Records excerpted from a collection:
-*-

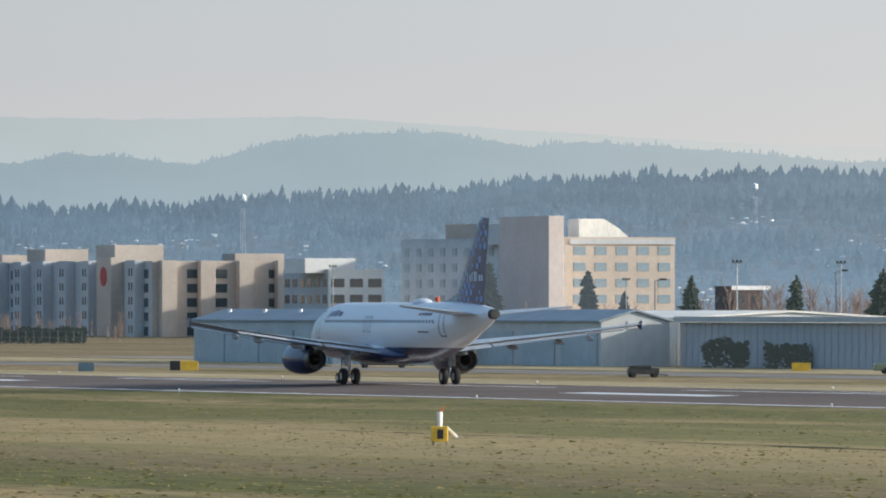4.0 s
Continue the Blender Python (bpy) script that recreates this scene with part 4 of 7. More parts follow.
x, y = polar(9.418, 2150)
ob = thing("marker_board", x, y, ground_z(x, y), -9, label="narrow orange-red marker board beyond the runway", category="marker")
part("panel", bevelled(boxes((-.4, -.06, .5, .4, .06, 2.3)), .03), ORANGE, ob)
for dx in (-.3, .3):
    part("leg", boxes((dx - .04, -.04, -.1, dx + .04, .04, .51)), STEEL, ob)

# notice by the service road
x, y = polar(7.04, 200)
ob = thing("road_sign", x, y, ground_z(x, y), -7.0, label="small dark notice with pale bars on a post", category="sign")
part("post", tubes(((0, 0, -.1), (0, 0, 2.2), .025, .025, 6)), STEEL, ob)
part("plate", bevelled(boxes((-.17, -.015, 1.62, .17, .015, 2.14)), .008), BB, ob)
for k, w in enumerate((.1, .2, .24, .16)):
    part("text_bar", boxes((-w / 2, -.02, 2.02 - k * .1, w / 2, -.0155, 2.055 - k * .1)), STEEL, ob)


# ---- buildings beyond the runway; all stand square to it ----
ROOF_DARK = mat("dark_roof", (0.055, 0.065, 0.08), 0.7, vary=0.1, scale=0.2)
WALL_BLUE = mat("pale_blue_cladding", (0.33, 0.37, 0.395), 0.6, vary=0.05, scale=0.15, axes=(1, 1, .3))
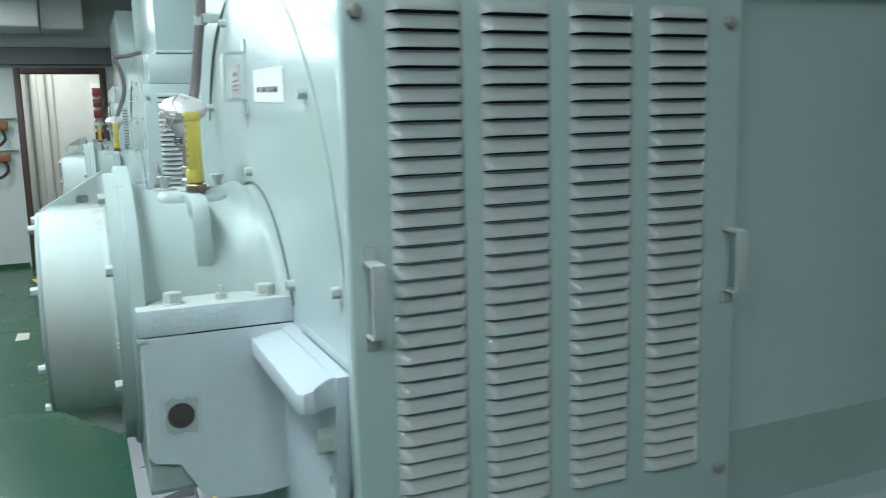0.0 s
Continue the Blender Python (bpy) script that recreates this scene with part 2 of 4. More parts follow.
def link(name, bm, material, parent=None, label="", smooth=False, angle=35):
    me = bpy.data.meshes.new(name)
    bmesh.ops.recalc_face_normals(bm, faces=bm.faces)
    bm.to_mesh(me)
    bm.free()
    for mat in material if isinstance(material, (list, tuple)) else (material,):
        me.materials.append(mat)
    if smooth:
        for p in me.polygons:
            p.use_smooth = True
        me.set_sharp_from_angle(angle=radians(angle))
    ob = new(name, me)
    under(ob, parent)
    if label:
        ob["label"] = label
    return ob


def part(name, bm, material, parent, label="", smooth=True, angle=35):
    return link(name, bm, material, parent, label, smooth, angle)


def shared(name, source, m, parent):
    ob = new(name, source.data)
    under(ob, parent)
    ob.matrix_basis = m
    return ob


def empty(name, m=None):
    e = new(name)
    e.empty_display_size = 0.1
    if m is not None:
        e.matrix_basis = m
    return e


def box(bm, x0, x1, y0, y1, z0, z1, bevel=0.0, seg=2):
    r = bmesh.ops.create_cube(bm, size=1)
    vs = r["verts"]
    for v in vs:
        v.co = Vector((x0 + (v.co.x + 0.5) * (x1 - x0), y0 + (v.co.y + 0.5) * (y1 - y0), z0 + (v.co.z + 0.5) * (z1 - z0)))
    if bevel > 0:
        es = list({e for v in vs for e in v.link_edges})
        bmesh.ops.bevel(bm, geom=es, offset=bevel, segments=seg, affect="EDGES", profile=0.5)
    return bm


def cuboid(*a, bevel=0.0, seg=2):
    return box(bmesh.new(), *a, bevel=bevel, seg=seg)


def prism(bm, outline, axis, a, b, bevel=0.0):
    """An outline of (u, v) pushed from a to b along an axis. x: (y, z), y: (x, z), z: (x, y)."""
    def co(u, v, w):
        return {"x": (w, u, v), "y": (u, w, v), "z": (u, v, w)}[axis]
    lo = [bm.verts.new(co(u, v, a)) for u, v in outline]
    hi = [bm.verts.new(co(u, v, b)) for u, v in outline]
    n = len(lo)
    f = [bm.faces.new(lo), bm.faces.new(hi)] + [bm.faces.new((lo[i], lo[(i + 1) % n], hi[(i + 1) % n], hi[i])) for i in range(n)]
    if bevel > 0:
        es = list({e for g in f[:2] for e in g.edges})
        bmesh.ops.recalc_face_normals(bm, faces=f)
        bmesh.ops.bevel(bm, geom=es, offset=bevel, segments=2, affect="EDGES", profile=0.5)
    return bm


def ring_plate(bm, outer, holes, axis, a, b):
    """A plate with openings: outline and holes as (u, v) rings, filled between and pushed from a to b."""
    def co(u, v, w):
        return {"x": (w, u, v), "y": (u, w, v), "z": (u, v, w)}[axis]
    edges = []
    for ring in [outer] + holes:
        vs = [bm.verts.new(co(u, v, a)) for u, v in ring]
        edges += [bm.edges.new((vs[i], vs[(i + 1) % len(vs)])) for i in range(len(vs))]
    r = bmesh.ops.triangle_fill(bm, use_beauty=True, edges=edges)
    faces = [g for g in r["geom"] if isinstance(g, bmesh.types.BMFace)]
    ext = bmesh.ops.extrude_face_region(bm, geom=faces)
    d = Vector(co(0, 0, b)) - Vector(co(0, 0, a))
    bmesh.ops.translate(bm, vec=d, verts=[g for g in ext["geom"] if isinstance(g, bmesh.types.BMVert)])
    return bm


def strap(path, half):
    """The closed outline of a bent flat bar that follows a line of (u, v) points."""
    left, right = [], []
    for i, (u, v) in enumerate(path):
        a, b = path[max(i - 1, 0)], path[min(i + 1, len(path) - 1)]
        d = Vector((b[0] - a[0], b[1] - a[1])).normalized()
        left.append((u - d.y * half, v + d.x * half))
        right.append((u + d.y * half, v - d.x * half))
    return left + right[::-1]


def arc(cu, cv, r, a0, a1, n):
    return [(cu + r * math.cos(radians(a0 + (a1 - a0) * i / n)), cv + r * math.sin(radians(a0 + (a1 - a0) * i / n))) for i in range(n + 1)]


def circle(cu, cv, r, n=32):
    return arc(cu, cv, r, 0, 360, n)[:-1]


def lathe(bm, profile, n=48, m=None, caps=True):
    """A turned body about the local z axis from (radius, height) pairs."""
    rows = []
    for r, h in profile:
        if r < 1e-6:
            rows.append([bm.verts.new((0, 0, h))])
        else:
            rows.append([bm.verts.new((r * math.cos(2 * math.pi * i / n), r * math.sin(2 * math.pi * i / n), h)) for i in range(n)])
    for p, q in zip(rows, rows[1:]):
        for i in range(n):
            j = (i + 1) % n
            if len(p) == 1 and len(q) > 1:
                bm.faces.new((p[0], q[i], q[j]))
            elif len(q) == 1 and len(p) > 1:
                bm.faces.new((p[i], p[j], q[0]))
            elif len(p) > 1:
                bm.faces.new((p[i], p[j], q[j], q[i]))
    if caps:
        for row in (rows[0], rows[-1]):
            if len(row) > 2:
                bm.faces.new(row)
    if m is not None:
        bmesh.ops.transform(bm, matrix=m, verts=[v for row in rows for v in row])
    return bm


TO_FRONT = pose(0, 0, 0, 90)  # local z looks along -y
TO_SIDE = pose(0, 0, 0, 0, 90)  # local z looks along +x


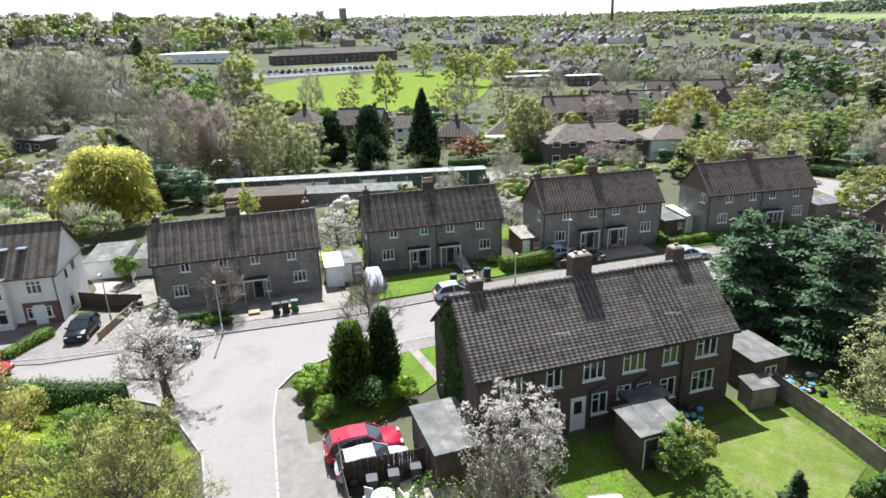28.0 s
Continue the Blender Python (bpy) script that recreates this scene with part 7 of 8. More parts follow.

-*-

**Given problem:** Extract every line from the records above that contains the word "scene".

**The result:**
Continue the Blender Python (bpy) script that recreates this scene with part 4 of 7. More parts follow.
Continue the Blender Python (bpy) script that recreates this scene with part 2 of 4. More parts follow.
Continue the Blender Python (bpy) script that recreates this scene with part 7 of 8. More parts follow.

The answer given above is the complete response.